By the way, if you’re in the security team and you don’t have a quick and easy way for your staff to report potential cybersecurity problems such as suspicious phone calls or dodgy emails, why not set up an easy-to-remember internal email address today, and get used to monitoring it?
It doesn’t take much encouragement to turn your entire workforce into the eyes and ears of the security team.
After all, when it comes to cybersecurity, an injury to one really is is an injury to all.


8 Comments

Sharing solutions,
We auto tag all inbound mail in the subject line and the footer – so that staff know it is external to be more cautious. All the phishing emails that pretend to be Internal are negated with this.
The rest is up to training – expecting phishing emails.
This week I contacted two legit companies that sent us malicious emails, to which they discovered accounts (at the least) had been hijacked. One was an investment firm, the other and insurance company. I only call these places that are legit, and usually business partners in any fashion. I’ve never shared with any media who these companies are over the years, but I don’t think most places disclose these compromises ever unless they get caught with a mess.
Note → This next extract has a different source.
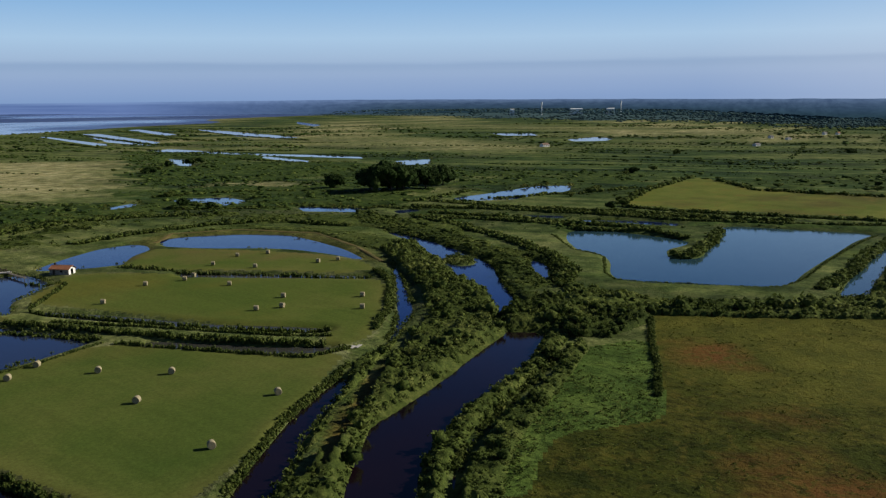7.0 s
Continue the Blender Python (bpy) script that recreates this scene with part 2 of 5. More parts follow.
def field_material(name, lo, mid_c, hi, patch, patch_at=0.62, scale=0.05, rows=None, relief=0.1, thatch=None, parched_lit=None):
    m = Mat(name, 0.95, 0.03)
    a, b, f = m.noise(scale, 5, 0.6, distort=0.4), m.noise(scale * 0.4, 4, 0.6), m.noise(1.6, 5, 0.75)
    c = m.ramp(a, [(0.3, lo), (0.5, mid_c), (0.7, hi)])
    c = m.mix(m.ramp(b, [(patch_at - 0.08, (0, 0, 0)), (patch_at + 0.05, (0.9, 0.9, 0.9))]), c, patch)
    if thatch:
        c = m.mix(m.ramp(m.noise(scale * 2.3, 5, 0.7, distort=0.8), [(0.52, (0, 0, 0)), (0.66, (0.75, 0.75, 0.75))]), c, thatch)
    if relief > 0.4:
        # stretched dark mottles: coarser grass, and tuft shadows put into the colour
        c = m.mix(m.ramp(m.noise(0.55, 4, 0.7, (1.6, 0.8, 1, 30)), [(0.48, (0, 0, 0)), (0.62, (0.75, 0.75, 0.75))]), c, tuple(0.55 * v for v in lo))
        c = m.mix(0.6, c, m.ramp(m.noise(0.13, 5, 0.65, distort=0.6), [(0.36, (0.62, 0.66, 0.6)), (0.5, (1, 1, 1)), (0.64, (1.4, 1.32, 1.2))]), "MULTIPLY")
    zs = m.n.new("ShaderNodeSeparateColor")
    m.l.new(m.attr("zone").outputs["Color"], zs.inputs[0])
    # dry grass; in the rough pasture also the glow of backlit tips
    if parched_lit:
        c = m.mix(m.math("MULTIPLY", zs.outputs[0], m.ramp(m.noise(scale * 1.5, 5, 0.7), [(0.3, (0.35, 0.35, 0.35)), (0.6, (1, 1, 1))])), c, parched_lit)
    bare = m.math("MULTIPLY", zs.outputs[1], m.ramp(m.noise(scale * 5, 6, 0.75, distort=0.6), [(0.36, (0, 0, 0)), (0.50, (1, 1, 1))]))
    c = m.mix(bare, c, patch)
    if rows:
        c = m.mix(0.18, c, m.ramp(m.noise(0.5, 3, 0.5, rows), [(0.35, (0.5, 0.5, 0.5)), (0.65, (1, 1, 1))]), "MULTIPLY")
    c = m.mix(0.5, c, m.ramp(f, [(0.34, (0.4, 0.4, 0.4)), (0.64, (1.1, 1.1, 1.05))]), "MULTIPLY")
    m.colour(c)
    m.bump(m.mix(0.7, f, m.noise(0.45, 5, 0.7)) if relief > 0.4 else f, 0.9 if relief > 0.4 else 0.8, relief * 1.5 if relief > 0.4 else relief)
    return m.m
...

Earlier this week, we wrote up the case of a UK construction company that got “BECced” – an email account was commpromised and used to go phishing against everyone in the poor chap’s address book (at least). He had the Naked Security contact address in there so we were one of the many lucky recipients :-) The email was surpisingly believable because it came from the claimed sender’s own account and claimed to be the kind of document you might expect a construction company to send…
…fortunately the crooks lost the plot a bit at that point, presumably either down to carelessness or to a blunder by some sort of automated script, and there were several telltales that we’re hoping everyone noticed:
https://nakedsecurity.sophos.com/2020/09/02/phishing-scam-uses-sharepoint-and-one-note-to-go-after-passwords/

“Report suspicious emails to your security team. ”
This is HUGE! this gives us the chance to block people from going to malicious links (and check if anyone did) in them that may be to new to get filtered.
IT can also block the real sender (not the pretend address you see in the email) by Email, domain, or IP or IP range. (it’s so satisfying to block IP ranges,, china,,)
It is not being a nuisance, it is helping your company. I thank people often, as it helps me be effective, and keep our jobs safe :)
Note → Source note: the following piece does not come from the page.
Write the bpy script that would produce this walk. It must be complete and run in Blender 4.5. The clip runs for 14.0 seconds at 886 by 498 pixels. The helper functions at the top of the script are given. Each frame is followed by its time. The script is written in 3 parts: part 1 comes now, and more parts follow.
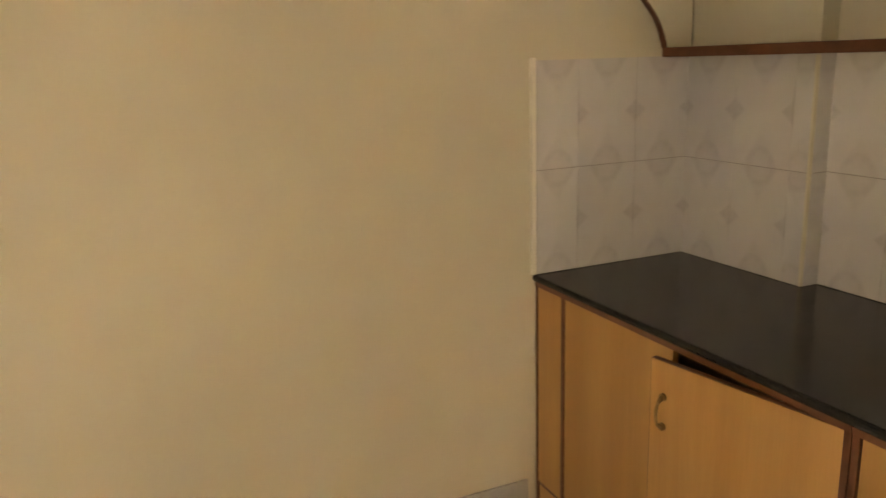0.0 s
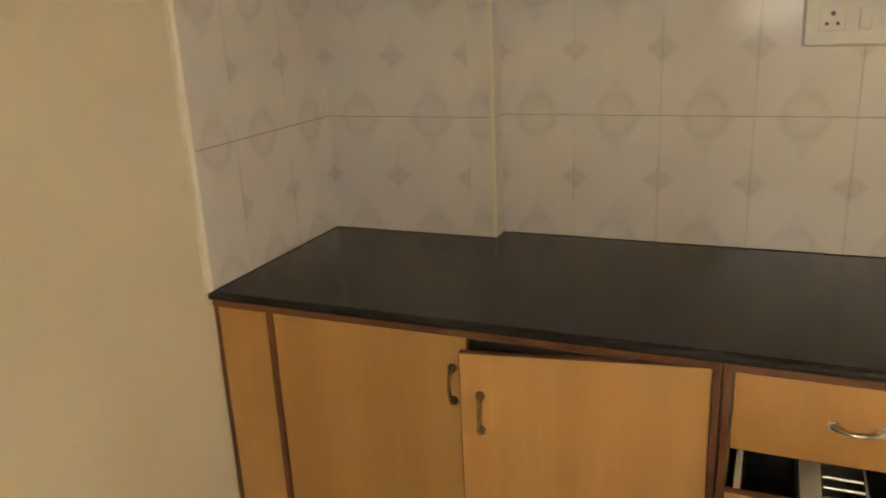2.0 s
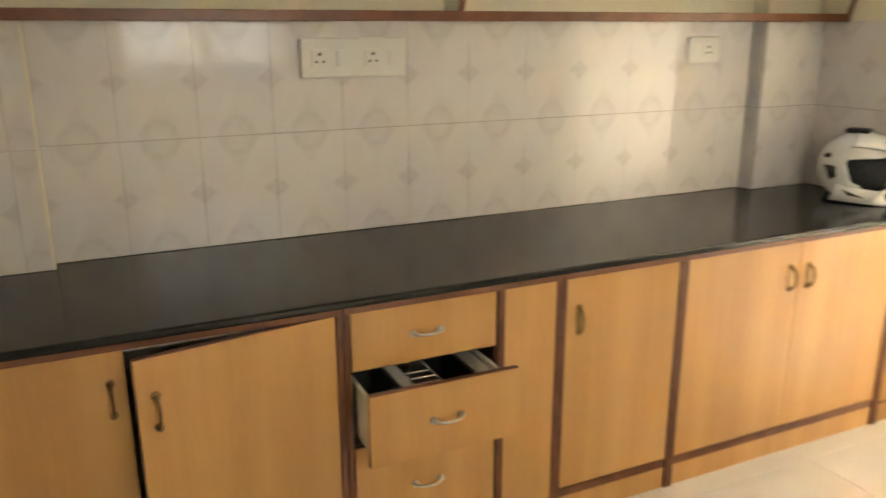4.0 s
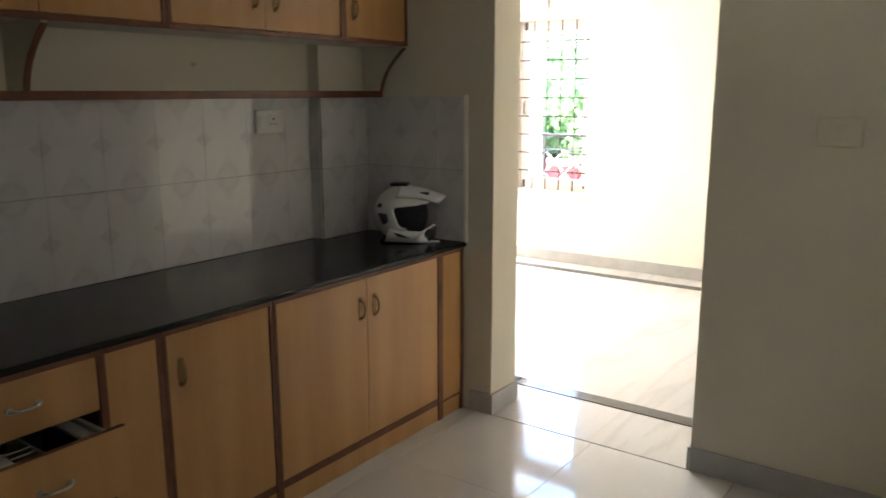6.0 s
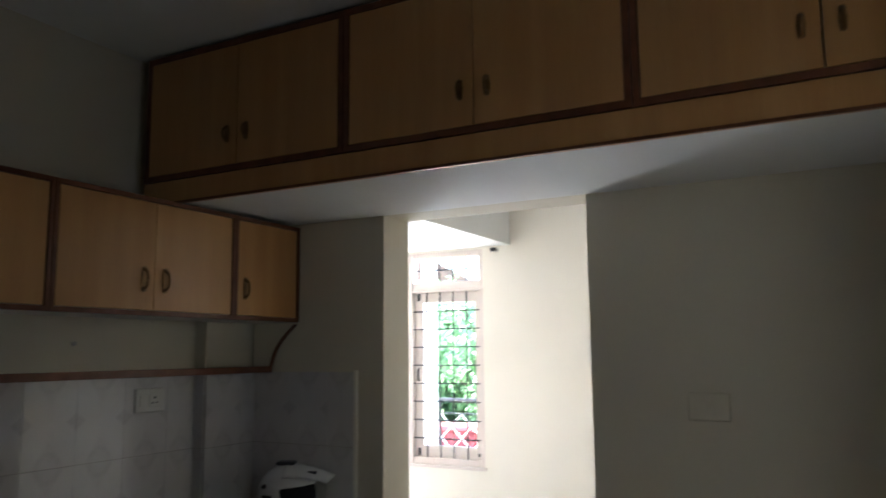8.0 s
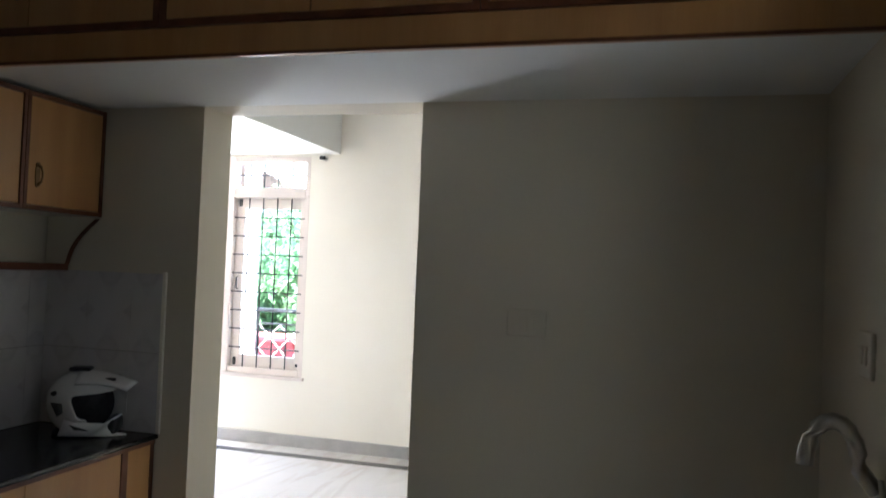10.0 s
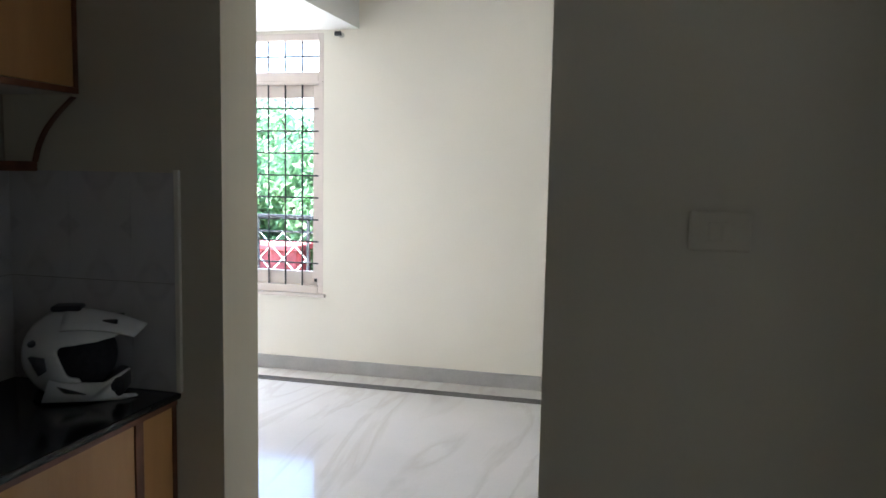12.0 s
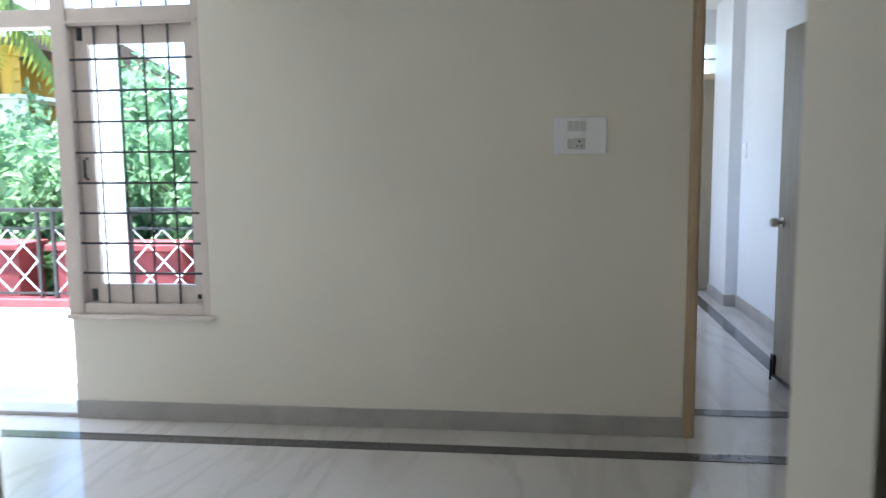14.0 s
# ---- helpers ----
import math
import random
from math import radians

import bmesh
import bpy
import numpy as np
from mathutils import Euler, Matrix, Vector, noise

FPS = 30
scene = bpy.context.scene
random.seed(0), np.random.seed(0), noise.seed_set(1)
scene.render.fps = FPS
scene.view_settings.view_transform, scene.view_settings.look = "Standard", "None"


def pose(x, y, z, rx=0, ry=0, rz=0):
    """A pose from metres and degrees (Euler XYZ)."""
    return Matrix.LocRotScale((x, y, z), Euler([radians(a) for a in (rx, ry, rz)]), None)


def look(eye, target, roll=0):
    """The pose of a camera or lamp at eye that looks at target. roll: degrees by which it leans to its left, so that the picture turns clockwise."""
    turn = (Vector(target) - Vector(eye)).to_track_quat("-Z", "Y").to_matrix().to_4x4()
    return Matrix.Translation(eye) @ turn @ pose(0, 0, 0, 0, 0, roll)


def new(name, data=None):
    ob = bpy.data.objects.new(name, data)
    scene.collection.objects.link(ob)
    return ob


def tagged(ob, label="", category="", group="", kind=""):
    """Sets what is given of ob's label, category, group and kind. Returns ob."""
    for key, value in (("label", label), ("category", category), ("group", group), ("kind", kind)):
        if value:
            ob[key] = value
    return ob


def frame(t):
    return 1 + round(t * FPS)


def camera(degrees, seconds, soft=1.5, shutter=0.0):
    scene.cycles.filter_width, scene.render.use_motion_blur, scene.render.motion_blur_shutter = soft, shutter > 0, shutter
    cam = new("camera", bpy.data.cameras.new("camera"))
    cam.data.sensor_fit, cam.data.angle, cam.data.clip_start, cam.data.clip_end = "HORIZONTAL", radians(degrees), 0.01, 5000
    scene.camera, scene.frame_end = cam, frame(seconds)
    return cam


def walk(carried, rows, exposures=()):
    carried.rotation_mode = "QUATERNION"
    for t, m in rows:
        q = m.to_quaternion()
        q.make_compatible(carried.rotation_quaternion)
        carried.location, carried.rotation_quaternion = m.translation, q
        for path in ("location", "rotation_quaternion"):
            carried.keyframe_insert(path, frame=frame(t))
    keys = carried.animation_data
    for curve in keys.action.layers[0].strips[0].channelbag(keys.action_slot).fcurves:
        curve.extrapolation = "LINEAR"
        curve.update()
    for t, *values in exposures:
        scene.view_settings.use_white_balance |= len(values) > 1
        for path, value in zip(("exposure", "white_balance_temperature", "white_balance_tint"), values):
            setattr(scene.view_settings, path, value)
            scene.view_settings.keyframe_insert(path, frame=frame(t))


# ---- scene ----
cam = camera(59.4, 14.0, shutter=0.5)
PATH = [
    (0, (2.051, -1.894, 1.479), (0.278, -1.098, 1.007), -1.8),
    (0.5, (1.823, -1.919, 1.494), (0.194, -0.869, 1.001), -2.0),
    (1, (1.603, -1.978, 1.47), (0.195, -0.645, 0.977), -1.2),
    (1.5, (1.422, -2.043, 1.456), (0.345, -0.444, 0.925), -1.7),
    (2, (1.2, -2.02, 1.419), (0.435, -0.268, 0.83), -2.7),
    (2.5, (1.009, -2.028, 1.415), (0.595, -0.174, 0.789), -2.4),
    (3, (0.847, -2.082, 1.417), (0.878, -0.186, 0.784), -2.0),
    (3.5, (0.728, -2.19, 1.416), (1.201, -0.329, 0.857), -0.6),
    (4, (0.619, -2.374, 1.442), (1.429, -0.628, 0.899), -0.2),
    (4.2, (0.605, -2.443, 1.461), (1.494, -0.735, 0.921), -0.8),
    (6.3, (0.47, -2.652, 1.49), (2.097, -1.553, 1.109), -0.8),
    (6.5, (0.48, -2.658, 1.475), (2.113, -1.561, 1.119), -1.7),
    (7, (0.493, -2.648, 1.503), (2.132, -1.506, 1.416), -3.1),
    (7.5, (0.475, -2.672, 1.545), (2.158, -1.606, 1.727), -1.7),
    (8, (0.482, -2.69, 1.556), (2.225, -1.745, 1.819), -0.5),
    (8.5, (0.497, -2.707, 1.561), (2.329, -1.969, 1.875), -0.1),
    (9, (0.509, -2.688, 1.562), (2.403, -2.122, 1.867), 0.7),
    (9.2, (0.505, -2.687, 1.558), (2.412, -2.142, 1.816), 1.1),
    (11.5, (1.118, -2.213, 1.497), (3.03, -1.66, 1.307), 1.5),
    (12, (1.363, -1.986, 1.49), (3.293, -1.499, 1.291), 1.1),
    (12.5, (1.68, -1.872, 1.475), (3.616, -1.422, 1.248), 0.6),
    (13, (2.052, -1.736, 1.446), (3.999, -1.343, 1.215), -0.05),
    (13.5, (2.394, -1.579, 1.414), (4.353, -1.24, 1.194), 0.0),
    (14, (2.744, -1.477, 1.398), (4.715, -1.235, 1.163), -0.59),
]
EXPOSURES = [(0.0, 6.5, 10500, 18), (2.0, 6.75, 9900, 16), (3.5, 7.0, 8500, 12), (4.2, 7.0, 8300, 13), (6.3, 4.35, 6500, 13), (7.5, 3.85, 6000, 13), (9.2, 3.92, 5800, 13),
             (11.5, 3.6, 5750, 12), (12.5, 3.4, 5700, 11), (13.5, 2.9, 5650, 11), (14.0, 2.45, 5600, 9)]
walk(cam, [(t, look(e, g, r)) for t, e, g, r in PATH], EXPOSURES)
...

You haven’t explained how you determined the ranking order. Is that somehow built into the simulator, in which case, how do we know it’s accurate? Or did you actually send phishing emails out into the world to see how real recipients reacted to them?

Ah, as far as I understand it, this is based on click-through rates reported by customers who used Phish Threat themselves on their own users. No Phish Threat testing emails were out send out “into the world”!
As for “how do we know it’s accurate”, well, the measurements of sent-versus-clicked are correct because the product knows how many emails it sent and how many got clicked… I guess the real question is “how realistically do these simulation results model real life”, or “what is the statistical significance of this list”, and that’s not easy to answer. I think it’s fair to say “these results are representative and therefore tell a story that is both intruiging and actually useful”…
…but overall, I’m treating these as what you might call “fun with a serious side” rather than as a scientific measurement of phishing power.
I didn’t collect the data here, just thought it was interesting enough to report – but AFAIK we weren’t able to do any kind of correction for what I think is called confirmation bias. Notably, we can’t force every customer to try every phish in the database – their users would be awash in tests! – so we are, effectively, measuring the click-through results of the phishing samples *that customers already decided were the best ones to test with*. For all we know, if they’d used phishing samples that received wisdom would suggest were “too obvious” or “too well-known”, they might have got some surprises and found that “obvious” scams worked even better. (It’s hard to do any useful controls here, because you can’t legally spam the world to do the needed measurements.)
In short: I’m not saying “these 10 are the ones to worry amount more than any others”, just suggesting that these results are useful in giving us a feeling for how the phishing scene is evolving. It’s as though the crooks have woken up to the saying that you catch more flies with honey than with vinegar… and that the simpler and more everyday you keep your scams, the more likely that people will accept them as legitimate.
HtH.

OK, I made a small change that I hope will help a little. I changed the HTML for the Top Ten list from an OL (ordered list, i.e. numbered 1 to 10) to a UL (unordered list, i.e. bulleted).
By not listing them 1 to 10 (those numbers were meant to be cardinal, not ordinal!), I hope to avoid the impression that I think there’s a statistically significant pecking order here, and instead to create the impression that I am just trying to create an impression (if you get my drift) that this group of phishing topics are ones to watch out for, rather than finishers in some kind of competition!

I worked in IT for 3 banks over 35 years (2 in the top 5) and never changed cubes. Our security team would send out test phishing emails. I always used the process to report suspicious emails and got an Atta-boy email in return. Apparently those that fell for the email got a nasty gram from security and word in their shell-like ears from management.

Sounds like a good idea to do a Phishing test at regular but unexpected intervals in a company, like John did working in a bank. That will keep people on their toes and help identify the employees that need more help in how to recognise and deal with real Phishing emails.
Maybe companies need to set up some internal training with this sort of thing?